10.) Crab Town - Crab Town was my first official foray into the genre known as Bizarro. At first I wasn't sure what to expect, but after a long few weeks of doing some investigating, I finally decided on a Bizarro title to read. Crab Town is set in a post-apocalyptic future. One where radiation has poisoned the living, and balloon people are real. Carlton Mellick III manages to take a down right crazy assortment of ideas and make something intelligent and thought provoking out of it. Crab Town is the literary equivalent to the A-Team and Waterworld... minus the water.

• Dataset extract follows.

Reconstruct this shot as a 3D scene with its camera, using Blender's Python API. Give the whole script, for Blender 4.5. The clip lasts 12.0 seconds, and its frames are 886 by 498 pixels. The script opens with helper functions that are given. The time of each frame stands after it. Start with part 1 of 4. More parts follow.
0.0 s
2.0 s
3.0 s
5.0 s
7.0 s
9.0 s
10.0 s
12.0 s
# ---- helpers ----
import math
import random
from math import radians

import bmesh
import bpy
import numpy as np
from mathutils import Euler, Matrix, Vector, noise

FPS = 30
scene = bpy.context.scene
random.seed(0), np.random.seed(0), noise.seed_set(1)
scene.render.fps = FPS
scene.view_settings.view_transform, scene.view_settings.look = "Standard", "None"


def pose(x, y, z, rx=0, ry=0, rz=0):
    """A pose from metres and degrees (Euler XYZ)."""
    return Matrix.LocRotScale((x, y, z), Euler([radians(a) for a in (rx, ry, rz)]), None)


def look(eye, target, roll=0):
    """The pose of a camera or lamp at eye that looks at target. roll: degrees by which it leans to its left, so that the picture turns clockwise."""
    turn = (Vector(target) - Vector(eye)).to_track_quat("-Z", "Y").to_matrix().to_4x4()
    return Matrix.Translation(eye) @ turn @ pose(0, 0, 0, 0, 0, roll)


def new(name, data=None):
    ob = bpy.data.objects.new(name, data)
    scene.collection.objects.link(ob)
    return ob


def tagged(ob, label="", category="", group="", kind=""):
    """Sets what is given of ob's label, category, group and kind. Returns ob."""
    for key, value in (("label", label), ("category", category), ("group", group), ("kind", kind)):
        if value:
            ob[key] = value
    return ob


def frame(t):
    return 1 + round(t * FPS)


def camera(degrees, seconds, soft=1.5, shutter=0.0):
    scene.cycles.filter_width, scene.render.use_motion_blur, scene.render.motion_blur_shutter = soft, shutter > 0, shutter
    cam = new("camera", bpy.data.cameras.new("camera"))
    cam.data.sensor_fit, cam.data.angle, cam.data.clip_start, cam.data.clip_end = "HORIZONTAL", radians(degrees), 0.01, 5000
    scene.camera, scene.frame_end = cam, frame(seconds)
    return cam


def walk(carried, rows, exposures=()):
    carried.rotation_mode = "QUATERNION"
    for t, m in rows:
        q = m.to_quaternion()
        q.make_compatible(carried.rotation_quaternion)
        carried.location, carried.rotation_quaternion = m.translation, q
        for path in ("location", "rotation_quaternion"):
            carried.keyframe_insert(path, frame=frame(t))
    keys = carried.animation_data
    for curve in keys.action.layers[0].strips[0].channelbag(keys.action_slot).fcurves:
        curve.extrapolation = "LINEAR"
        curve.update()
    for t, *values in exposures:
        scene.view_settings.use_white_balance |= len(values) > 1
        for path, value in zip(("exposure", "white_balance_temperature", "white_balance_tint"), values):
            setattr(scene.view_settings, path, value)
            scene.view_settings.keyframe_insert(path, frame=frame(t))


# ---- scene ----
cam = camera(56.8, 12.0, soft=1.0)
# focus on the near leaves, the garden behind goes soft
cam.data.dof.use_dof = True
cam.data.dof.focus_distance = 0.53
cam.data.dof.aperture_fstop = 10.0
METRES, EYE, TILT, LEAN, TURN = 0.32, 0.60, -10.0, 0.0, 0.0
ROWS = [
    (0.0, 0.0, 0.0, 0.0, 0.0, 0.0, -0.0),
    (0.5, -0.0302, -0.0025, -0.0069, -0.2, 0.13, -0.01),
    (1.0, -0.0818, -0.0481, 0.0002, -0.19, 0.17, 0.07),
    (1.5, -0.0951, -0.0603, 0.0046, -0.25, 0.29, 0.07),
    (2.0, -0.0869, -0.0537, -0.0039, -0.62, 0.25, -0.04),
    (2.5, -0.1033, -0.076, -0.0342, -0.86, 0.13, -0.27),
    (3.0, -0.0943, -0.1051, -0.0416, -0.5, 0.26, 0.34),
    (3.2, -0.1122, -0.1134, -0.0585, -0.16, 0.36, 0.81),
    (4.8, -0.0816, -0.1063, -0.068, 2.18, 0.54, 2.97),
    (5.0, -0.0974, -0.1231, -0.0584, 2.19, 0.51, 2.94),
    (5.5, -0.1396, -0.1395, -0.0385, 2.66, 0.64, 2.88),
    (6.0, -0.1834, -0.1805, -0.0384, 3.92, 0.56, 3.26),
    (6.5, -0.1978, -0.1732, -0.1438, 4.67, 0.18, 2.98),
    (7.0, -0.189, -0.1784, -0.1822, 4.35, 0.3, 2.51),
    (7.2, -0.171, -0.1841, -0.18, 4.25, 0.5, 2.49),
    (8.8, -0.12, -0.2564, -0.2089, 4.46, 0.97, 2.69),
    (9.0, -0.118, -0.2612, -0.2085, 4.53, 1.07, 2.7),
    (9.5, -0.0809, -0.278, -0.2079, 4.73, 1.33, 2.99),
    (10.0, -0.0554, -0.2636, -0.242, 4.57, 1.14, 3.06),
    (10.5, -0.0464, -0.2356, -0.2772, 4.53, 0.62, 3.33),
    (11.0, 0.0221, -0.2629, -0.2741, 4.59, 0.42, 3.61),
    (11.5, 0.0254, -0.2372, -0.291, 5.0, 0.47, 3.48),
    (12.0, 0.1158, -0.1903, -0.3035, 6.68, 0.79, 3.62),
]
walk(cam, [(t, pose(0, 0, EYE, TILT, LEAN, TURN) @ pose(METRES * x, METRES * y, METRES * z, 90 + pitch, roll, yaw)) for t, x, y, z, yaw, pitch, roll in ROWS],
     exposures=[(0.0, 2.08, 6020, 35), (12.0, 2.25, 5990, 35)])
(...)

11.) Devil Red - And last but not least is the newest entry in Joe R. Lansdale's Hap & Leonard series, Devil Red. With Devil Red Lansdale manages to keep all the familiarities of the past novels in tact,-- including Lansdale's memorable quick wit -- while subtly introducing hard cold realizations that will change the face of the Hap and Leonard's relationship, and their future as East Texas detectives. At first I wasn't sure how to react to Devil Red, but after several re-reads it all became clear. Here's the cover-flap description:
Hap Collins and Leonard Pine return in a red-hot, mayhem-fueled thriller to face a vampire cult, the Dixie Mafia, and the deadliest assassin they’ve ever encountered—Devil Red.

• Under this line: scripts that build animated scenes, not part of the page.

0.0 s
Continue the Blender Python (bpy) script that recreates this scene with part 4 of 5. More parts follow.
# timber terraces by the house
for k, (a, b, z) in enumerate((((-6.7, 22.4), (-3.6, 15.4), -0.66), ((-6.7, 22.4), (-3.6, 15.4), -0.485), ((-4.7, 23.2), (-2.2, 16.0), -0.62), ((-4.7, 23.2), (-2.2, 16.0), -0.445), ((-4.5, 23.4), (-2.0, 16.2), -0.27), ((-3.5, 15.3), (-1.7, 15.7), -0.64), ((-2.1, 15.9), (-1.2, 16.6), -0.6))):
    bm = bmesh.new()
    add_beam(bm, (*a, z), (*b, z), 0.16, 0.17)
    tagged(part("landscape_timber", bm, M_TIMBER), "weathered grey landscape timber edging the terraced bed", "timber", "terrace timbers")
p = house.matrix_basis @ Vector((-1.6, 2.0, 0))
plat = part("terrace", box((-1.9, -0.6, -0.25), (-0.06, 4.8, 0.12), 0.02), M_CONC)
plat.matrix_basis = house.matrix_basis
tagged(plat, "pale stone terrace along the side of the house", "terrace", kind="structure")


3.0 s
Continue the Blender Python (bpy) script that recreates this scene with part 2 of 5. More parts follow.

When their friend Marvin asks Hap and Leonard to look into a cold-case double homicide, they’re more than happy to play private investigators: they like trouble, and they especially like getting paid to find it. It turns out that both of the victims were set to inherit serious money, and one of them ran with a vampire cult. The more closely Hap and Leonard look over the crime-scene photos, the more they see, including the image of a red devil’s head painted on a tree. A little research turns up a slew of murders with that same fiendish signature. And if that’s not enough, Leonard has taken to wearing a deerstalker cap . . . Will this be the case that finally sends Hap over the edge?